Deadline set for visitor center plan
Each year, thousands of Mitchell visitors are welcomed to the city at a tiny log cabin off Burr Street, near Interstate 90.
That's why, in 2010, the Mitchell Area Development Corporation bought the property directly adjacent to the cabin hoping to demolish the existing building there, a former restaurant, and build a new, much larger visitor center. The project was estimated to cost as much as $2 million.
More than four years later, that price tag has proved to be a challenging obstacle for the Mitchell Area Chamber of Commerce, to which the property is leased.
"A lot of people like the idea of a better visitor center, but they don't like the idea of spending a lot of money on it," said Bryan Hisel, executive director of the Chamber and MADC.

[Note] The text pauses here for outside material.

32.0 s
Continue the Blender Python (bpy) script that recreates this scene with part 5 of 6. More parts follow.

Hisel said it's now been decided if funding can't be found for the project by late this fall, the property will be put up for sale.

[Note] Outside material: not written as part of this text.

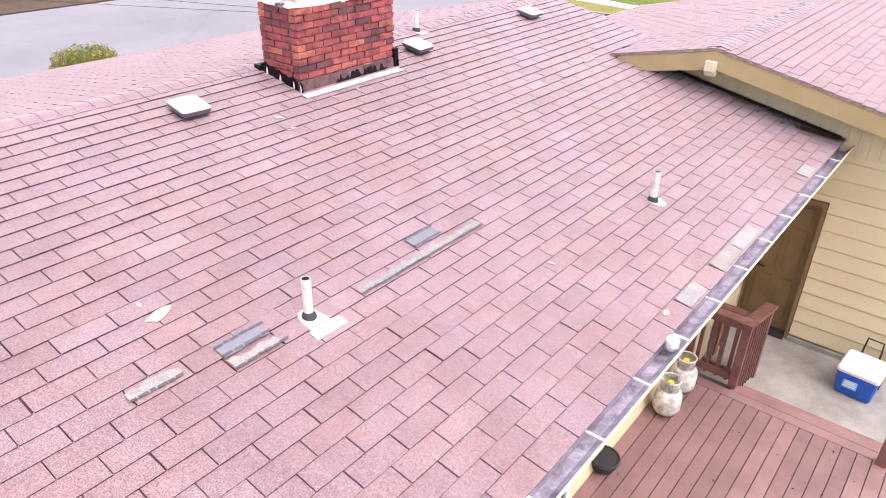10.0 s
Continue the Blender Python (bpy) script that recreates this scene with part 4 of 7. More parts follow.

"We've just been unsuccessful in attracting the financing and dollars to renovate the facility," Hisel said.
MADC and the Chamber have decided to pursue a plan to renovate the existing building rather than the more costly plan to build entirely new, Hisel said.
"We're either going to fix it up and do it right or sell it to somebody who can," he said.
There is no firm estimate of how much a renovation of the existing building would cost, except that the price would still be "significant," Hisel said.
"It's a building on the tipping level, where the renovation of it is becoming almost as expensive as building new," he said.
When MADC bought the building adjacent to the log cabin in 2010, the building had an appraised value of $480,000, but the former owner gifted a portion of those costs and reduced the purchase price to $350,000. To offset some of the expense of a renovation, Hisel said MADC and the Chamber hope to find a partner, or partners, that would lease part of the building. The Chamber would likely reserve about 500 square feet of the 4,000-square-foot building, Hisel said.
Though a relatively small portion of the building, that's nearly three and a half times the size of the cabin, which is officially known as the Visitor Information Center.
"A lot of Mitchell folks are mildly embarrassed that's our visitor center," Hisel said.
Exactly what would become of the cabin if the adjacent property is sold hasn't been decided because it only existed in the first place because permission to use the location was granted by the former property owner, Hisel said.
The number of summertime visitors to the Visitor Information Center, which is typically open from May to October, has declined in recent years. A total of 7,560 people visited in 2013; 9,103 in 2012; 9,833 in 2011; and 16,162 in 2010.